I went through all this about 15 years ago when I first started doing the sort of job where I sometimes needed to fire people. If you’re basically a ‘nice’ person, it can feel very awkward to have to do this.
Try to see the bigger picture. If she isn’t right for the job, and the job isn’t right for her, then it’s in everybody’s interest, including her own, to terminate the job. Anything else is just postponing the inevitable. While the current situation persists, she’s making herself stressed and miserable by trying to cope with a job she isn’t cut out for, the company is losing out (by having to compensate for her failings), and you’re losing out by trying to manage someone who isn’t in the right position. There’s another, invisible, person involved: the worker who is looking for a job, who would do this job really well, and who is keen to work for you and produce good results… but whom you can’t employ until this current worker is fired.
I am assuming you are fully aware of the legalities of firing someone, and you know what you can and cannot say, or discuss. There are all sorts of relevant laws and there will probably be a company policy on the matter. Make sure you know this stuff before you go ahead. There can be very serious repercussions if you say or do the wrong thing.
In the light of the relevant legislation and policies, there may not be much that you can actually say. However, IF you are both able and willing to actually have a conversation about it, then there are some good rules of thumb. Don’t make it sound like ‘You’re a bad person’. She isn’t. Don’t make it sound like ‘You have failed’. She has, to some extent, but no more than the person who appointed her to do this job, and it isn’t the right emphasis. A good line to take, if you have to take one, is ‘There’s nothing wrong with you, and there’s nothing wrong with the company. But we aren’t right for you, and you aren’t right for us. That’s all there is to it. Sometimes these things work out, sometimes they don’t. You’ll move on and find something that’s better for you, where you can thrive and prosper. We can help you look, and we can give you good references that will help you’.
Also, even though it may feel harsh, be 100% positive and clear that her employment IS being terminated and NO, there is no pleading or negotiation involved. Some employees start to argue or plead their case, and if you waver at all you are just prolonging the process and extending false hope. It’s a ‘be cruel to be kind’ sort of thing. Be clear, be definite, let her know FOR SURE that this IS a final decision and there are no alternatives to discuss.
Try to have someone else present, on your side of the fence. It will be good for you, it may be legally important to have a witness, and it will help to underline that begging/pleading isn’t going to make any difference.
Observe the niceties where you can. Think it through in advance and see how dignified you can make this process for her. Will she have to empty her desk and so on in front of everyone else, or can it be done at a time when there are few other people around? Can you spare her any humiliation or embarassment? Can you make her feel that although this job didn’t work out, you actually like her as a person, and want to be as considerate as possible?

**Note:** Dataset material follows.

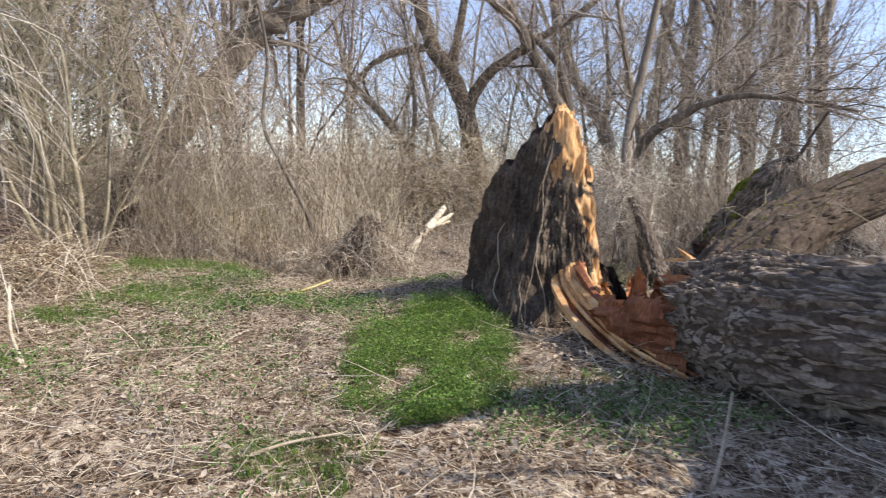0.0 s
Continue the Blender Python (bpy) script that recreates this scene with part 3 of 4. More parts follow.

If you can offer her any realistic help towards finding a new job, then do so and make it clear that you do intend to help. It’s a nice thing to do, and though she may not warm to the offer at the time because she’s too upset, in the days or weeks ahead she may actually value your help. But don’t mention this kind of help if it’s not honest and realistic.
Finally, as in this situation as in life in general… don’t burn any bridges you don’t have to. I have seen at least two situations where a company fired someone only to find, later, that they needed this person’s help, passwords or co-operation. Difficult situation! Proceed with caution. And remember that an ex-employee can spread an awful lot of bile and nasty rumours about you and your company, if they so choose and if they feel badly done by. I’ve seen this happen, and it can get very serious.